■ WRITTEN INSTRUCTION ■
Restate verbatim the lines between the one holding "ob[key] = value" and the one holding "curve.update()", both included, and no others.

■ RAW DATA ■
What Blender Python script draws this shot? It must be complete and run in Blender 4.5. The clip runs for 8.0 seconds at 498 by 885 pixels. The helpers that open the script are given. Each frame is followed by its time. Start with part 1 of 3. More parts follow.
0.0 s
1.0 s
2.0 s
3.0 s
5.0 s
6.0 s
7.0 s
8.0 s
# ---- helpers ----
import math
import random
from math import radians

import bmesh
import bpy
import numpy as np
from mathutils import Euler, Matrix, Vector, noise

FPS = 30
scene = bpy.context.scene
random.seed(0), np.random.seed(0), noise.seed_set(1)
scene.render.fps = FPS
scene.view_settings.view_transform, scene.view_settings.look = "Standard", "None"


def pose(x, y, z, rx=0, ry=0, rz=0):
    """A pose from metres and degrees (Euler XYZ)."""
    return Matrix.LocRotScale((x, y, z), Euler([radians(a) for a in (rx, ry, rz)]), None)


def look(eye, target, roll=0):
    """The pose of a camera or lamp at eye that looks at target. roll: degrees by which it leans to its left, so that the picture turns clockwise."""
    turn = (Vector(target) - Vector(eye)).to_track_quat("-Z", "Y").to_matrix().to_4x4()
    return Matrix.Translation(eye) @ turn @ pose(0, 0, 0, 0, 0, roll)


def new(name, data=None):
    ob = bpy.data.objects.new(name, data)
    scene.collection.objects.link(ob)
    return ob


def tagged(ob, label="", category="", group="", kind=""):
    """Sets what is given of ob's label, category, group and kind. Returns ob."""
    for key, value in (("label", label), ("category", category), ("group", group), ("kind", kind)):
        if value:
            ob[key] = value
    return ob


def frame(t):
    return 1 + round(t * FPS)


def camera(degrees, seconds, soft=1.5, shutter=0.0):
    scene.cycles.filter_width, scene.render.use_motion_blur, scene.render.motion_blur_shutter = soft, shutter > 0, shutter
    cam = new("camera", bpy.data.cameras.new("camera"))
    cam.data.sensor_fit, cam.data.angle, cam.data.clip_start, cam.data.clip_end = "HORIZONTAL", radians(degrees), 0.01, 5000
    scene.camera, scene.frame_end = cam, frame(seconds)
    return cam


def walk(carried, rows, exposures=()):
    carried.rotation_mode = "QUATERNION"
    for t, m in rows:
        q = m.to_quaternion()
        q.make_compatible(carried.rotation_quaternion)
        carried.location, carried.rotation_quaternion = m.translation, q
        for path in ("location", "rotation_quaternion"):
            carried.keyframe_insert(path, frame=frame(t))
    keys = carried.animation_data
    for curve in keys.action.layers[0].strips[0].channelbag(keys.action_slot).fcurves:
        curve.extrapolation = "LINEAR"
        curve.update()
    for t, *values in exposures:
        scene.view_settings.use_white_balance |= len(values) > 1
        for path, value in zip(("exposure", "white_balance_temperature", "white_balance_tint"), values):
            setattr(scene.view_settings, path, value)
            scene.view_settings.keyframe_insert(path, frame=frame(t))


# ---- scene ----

■ WRITTEN RESPONSE ■
            ob[key] = value
    return ob


def frame(t):
    return 1 + round(t * FPS)


def camera(degrees, seconds, soft=1.5, shutter=0.0):
    scene.cycles.filter_width, scene.render.use_motion_blur, scene.render.motion_blur_shutter = soft, shutter > 0, shutter
    cam = new("camera", bpy.data.cameras.new("camera"))
    cam.data.sensor_fit, cam.data.angle, cam.data.clip_start, cam.data.clip_end = "HORIZONTAL", radians(degrees), 0.01, 5000
    scene.camera, scene.frame_end = cam, frame(seconds)
    return cam


def walk(carried, rows, exposures=()):
    carried.rotation_mode = "QUATERNION"
    for t, m in rows:
        q = m.to_quaternion()
        q.make_compatible(carried.rotation_quaternion)
        carried.location, carried.rotation_quaternion = m.translation, q
        for path in ("location", "rotation_quaternion"):
            carried.keyframe_insert(path, frame=frame(t))
    keys = carried.animation_data
    for curve in keys.action.layers[0].strips[0].channelbag(keys.action_slot).fcurves:
        curve.extrapolation = "LINEAR"
        curve.update()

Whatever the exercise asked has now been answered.